On any given day, at least half of the emails I receive have that little paper clip. Invariably, I'm supposed to read whatever is attached, immediately grasp every contentious point, and remember it all when quizzed randomly a week later by someone saying "but you knew about that! I copied you on the email!"
Honestly, I'm starting to think that speed reading is a job requirement.
Geeky Mom has written insightfully about the intellectual demands of administrative positions. While they aren't always the same as those of faculty, they're certainly related. Among the intellectual demands of this role is keeping track of umpteen different projects at the same time, remembering who objects to what and why, and speed-sifting through far too much information. It isn't usually the same kind of reading that one might apply to a classic text, although that certainly happens with the union contracts; usually, it's more like glancing at poorly-written directions while driving in the rain at night.
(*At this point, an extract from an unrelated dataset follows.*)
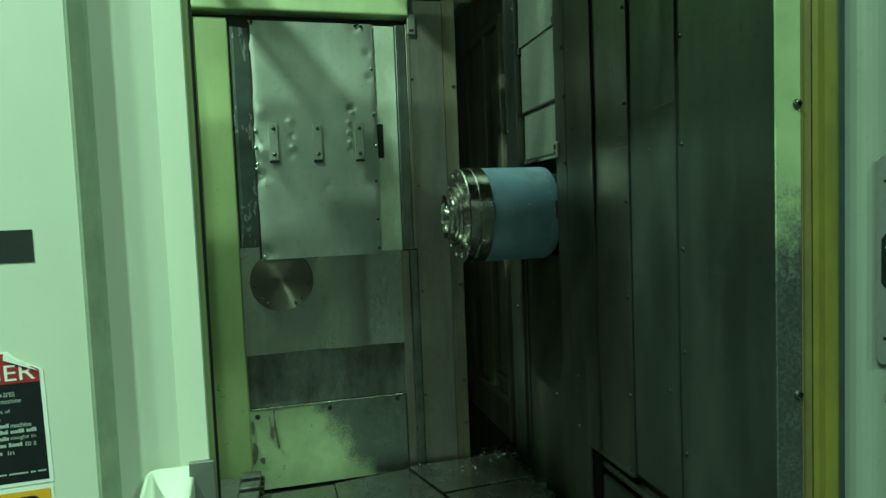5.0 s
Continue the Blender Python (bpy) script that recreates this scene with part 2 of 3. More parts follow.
def lathe(profile, centre, seg=56):
    """A turned body about the x axis; profile of (x, radius), from the rear to the nose."""
    bm = bmesh.new()
    cx, cy, cz = centre
    rings = []
    for x, r in profile:
        rings.append([bm.verts.new((cx + x, cy + r * math.sin(2 * math.pi * k / seg), cz + r * math.cos(2 * math.pi * k / seg))) for k in range(seg)])
    for a, b in zip(rings, rings[1:]):
        for k in range(seg):
            bm.faces.new((a[k], a[(k + 1) % seg], b[(k + 1) % seg], b[k])).smooth = True
    bm.faces.new(rings[0][::-1])
    bm.faces.new(rings[-1])
    bmesh.ops.recalc_face_normals(bm, faces=bm.faces[:])
    for e in bm.edges:
        if len(e.link_faces) == 2 and e.calc_face_angle(0) > 0.5:
            e.smooth = False
    return bm


def tube(points, r, seg=8):
    """A round bar along a line of points."""
    bm = bmesh.new()
    pts = [Vector(p) for p in points]
    rings = []
    for i, p in enumerate(pts):
        d = (pts[min(i + 1, len(pts) - 1)] - pts[max(i - 1, 0)]).normalized()
        q = d.to_track_quat("Z", "Y")
        rings.append([bm.verts.new(p + q @ Vector((r * math.cos(2 * math.pi * k / seg), r * math.sin(2 * math.pi * k / seg), 0))) for k in range(seg)])
    for a, b in zip(rings, rings[1:]):
        for k in range(seg):
            bm.faces.new((a[k], a[(k + 1) % seg], b[(k + 1) % seg], b[k])).smooth = True
    bm.faces.new(rings[0][::-1])
    bm.faces.new(rings[-1])
    bmesh.ops.recalc_face_normals(bm, faces=bm.faces[:])
    return bm


def rounded(x0, x1, z0, z1, y0, y1, r, seg=6):
    pts = []
    for cx, cz, a0 in ((x1 - r, z1 - r, 0), (x0 + r, z1 - r, 90), (x0 + r, z0 + r, 180), (x1 - r, z0 + r, 270)):
        for k in range(seg + 1):
            a = radians(a0 + 90 * k / seg)
            pts.append((cx + r * math.cos(a), cz + r * math.sin(a)))
    bm = bmesh.new()
    f = [bm.verts.new((x, y0, z)) for x, z in pts]
    b = [bm.verts.new((x, y1, z)) for x, z in pts]
    n = len(pts)
    for k in range(n):
        bm.faces.new((f[k], f[(k + 1) % n], b[(k + 1) % n], b[k]))
    bm.faces.new(f)
    bm.faces.new(b[::-1])
    bmesh.ops.recalc_face_normals(bm, faces=bm.faces[:])
    return bm


def outline(points, y0, y1):
    bm = bmesh.new()
    f = [bm.verts.new((x, y0, z)) for x, z in points]
    b = [bm.verts.new((x, y1, z)) for x, z in points]
    n = len(points)
    for k in range(n):
        bm.faces.new((f[k], f[(k + 1) % n], b[(k + 1) % n], b[k]))
    bm.faces.new(f)
    bm.faces.new(b[::-1])
    bmesh.ops.recalc_face_normals(bm, faces=bm.faces[:])
    return bm


def screw_mesh(r=0.0055, h=0.0035):
    """A button-head socket screw, its axis along z, seated at z = 0."""
    bm = bmesh.new()
    seg = 12
    prof = [(r, 0), (r, h * 0.35), (r * 0.86, h * 0.8), (r * 0.5, h), (r * 0.46, h * 0.35)]
    rings = [[bm.verts.new((q * math.cos(2 * math.pi * k / seg), q * math.sin(2 * math.pi * k / seg), z)) for k in range(seg)] for q, z in prof]
    for a, b in zip(rings, rings[1:]):
        for k in range(seg):
            bm.faces.new((a[k], a[(k + 1) % seg], b[(k + 1) % seg], b[k]))
    bm.faces.new(rings[-1])
    bmesh.ops.recalc_face_normals(bm, faces=bm.faces[:])
    me = bpy.data.meshes.new("screw")
    bm.to_mesh(me)
    bm.free()
    me.materials.append(SCREW)
    return me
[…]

You just want to get the one or two key facts as quickly as possible without doing any damage.
Annoyingly, I've never really developed the ability or patience to read long documents on a screen, so the attachments usually get printed out. (I have never believed in the 'paperless office,' and probably never will.) By the end of the day, the pile on the desk is even more impressive than it was in the morning, and that's saying something.
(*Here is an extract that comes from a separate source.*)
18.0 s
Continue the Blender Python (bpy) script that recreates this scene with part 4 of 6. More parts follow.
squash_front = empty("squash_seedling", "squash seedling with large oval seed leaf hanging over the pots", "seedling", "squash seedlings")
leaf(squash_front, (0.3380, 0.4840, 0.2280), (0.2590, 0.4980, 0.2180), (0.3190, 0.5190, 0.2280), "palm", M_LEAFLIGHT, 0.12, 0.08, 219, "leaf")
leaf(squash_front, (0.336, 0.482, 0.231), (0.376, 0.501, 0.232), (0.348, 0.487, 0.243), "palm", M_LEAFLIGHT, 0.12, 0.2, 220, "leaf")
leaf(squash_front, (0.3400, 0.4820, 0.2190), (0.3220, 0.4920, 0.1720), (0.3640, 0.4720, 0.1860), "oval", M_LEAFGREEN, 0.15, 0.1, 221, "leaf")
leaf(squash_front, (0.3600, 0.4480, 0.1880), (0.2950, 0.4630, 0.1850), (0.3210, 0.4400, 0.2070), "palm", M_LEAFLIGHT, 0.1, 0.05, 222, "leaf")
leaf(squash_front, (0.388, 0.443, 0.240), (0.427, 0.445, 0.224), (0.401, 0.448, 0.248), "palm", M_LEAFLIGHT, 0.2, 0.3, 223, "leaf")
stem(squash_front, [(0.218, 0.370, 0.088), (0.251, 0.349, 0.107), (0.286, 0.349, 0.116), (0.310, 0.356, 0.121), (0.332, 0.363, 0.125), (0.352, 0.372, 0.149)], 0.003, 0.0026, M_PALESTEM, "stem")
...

I can always tell when I've been speed-sifting too much, because The Wife will catch me dropping details at dinner. A typical exchange:
TW: So what did Tom say?
DD: Tom?
TW: You know, Tom? Who I just mentioned two minutes ago?
DD: You did?
TW: (sigh)
It's a variation on the old Far Side cartoon in which the kid asks to be excused from class because his brain is full. That can actually happen. It usually takes a good night's sleep to hit the 'reset' button.
I don't know what these jobs were like back in the days before email. My guess is that they involved a lot less reading, if only because the effort involved in writing and duplicating documents (maybe with ditto machines?) would have been so much greater. I'm beginning to think that those costs came with some underacknowledged benefits.
Wise and worldly readers – have you found a reasonable way to deal with flurries of attachments, all of them written in academic-ese? I can't think of one, since my brain is full.